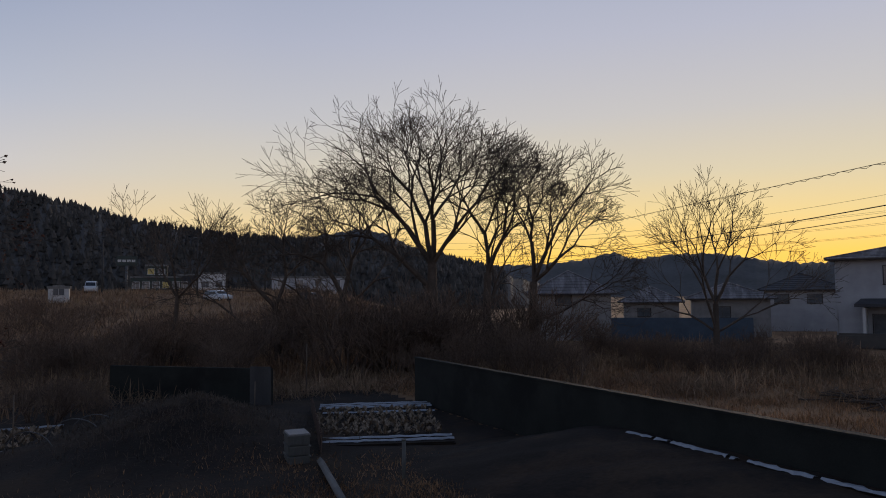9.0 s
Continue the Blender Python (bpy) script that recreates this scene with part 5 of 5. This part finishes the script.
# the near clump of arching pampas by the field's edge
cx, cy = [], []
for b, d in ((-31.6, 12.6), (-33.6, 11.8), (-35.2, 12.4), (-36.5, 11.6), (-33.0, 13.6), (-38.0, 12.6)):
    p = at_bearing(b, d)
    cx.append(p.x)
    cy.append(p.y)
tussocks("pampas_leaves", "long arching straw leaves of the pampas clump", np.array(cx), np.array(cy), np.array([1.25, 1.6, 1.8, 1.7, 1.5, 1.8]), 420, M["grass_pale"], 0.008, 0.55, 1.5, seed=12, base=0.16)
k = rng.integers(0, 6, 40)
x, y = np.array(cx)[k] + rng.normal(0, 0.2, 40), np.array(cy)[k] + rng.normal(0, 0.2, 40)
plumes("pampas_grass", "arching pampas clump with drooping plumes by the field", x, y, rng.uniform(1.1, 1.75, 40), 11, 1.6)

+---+

# YOUR TASK:
Copy each line exactly, and leave the pictures out of your copy.

# RESULT:
9.0 s
Continue the Blender Python (bpy) script that recreates this scene with part 5 of 5. This part finishes the script.
# the near clump of arching pampas by the field's edge
cx, cy = [], []
for b, d in ((-31.6, 12.6), (-33.6, 11.8), (-35.2, 12.4), (-36.5, 11.6), (-33.0, 13.6), (-38.0, 12.6)):
    p = at_bearing(b, d)
    cx.append(p.x)
    cy.append(p.y)
tussocks("pampas_leaves", "long arching straw leaves of the pampas clump", np.array(cx), np.array(cy), np.array([1.25, 1.6, 1.8, 1.7, 1.5, 1.8]), 420, M["grass_pale"], 0.008, 0.55, 1.5, seed=12, base=0.16)
k = rng.integers(0, 6, 40)
x, y = np.array(cx)[k] + rng.normal(0, 0.2, 40), np.array(cy)[k] + rng.normal(0, 0.2, 40)
plumes("pampas_grass", "arching pampas clump with drooping plumes by the field", x, y, rng.uniform(1.1, 1.75, 40), 11, 1.6)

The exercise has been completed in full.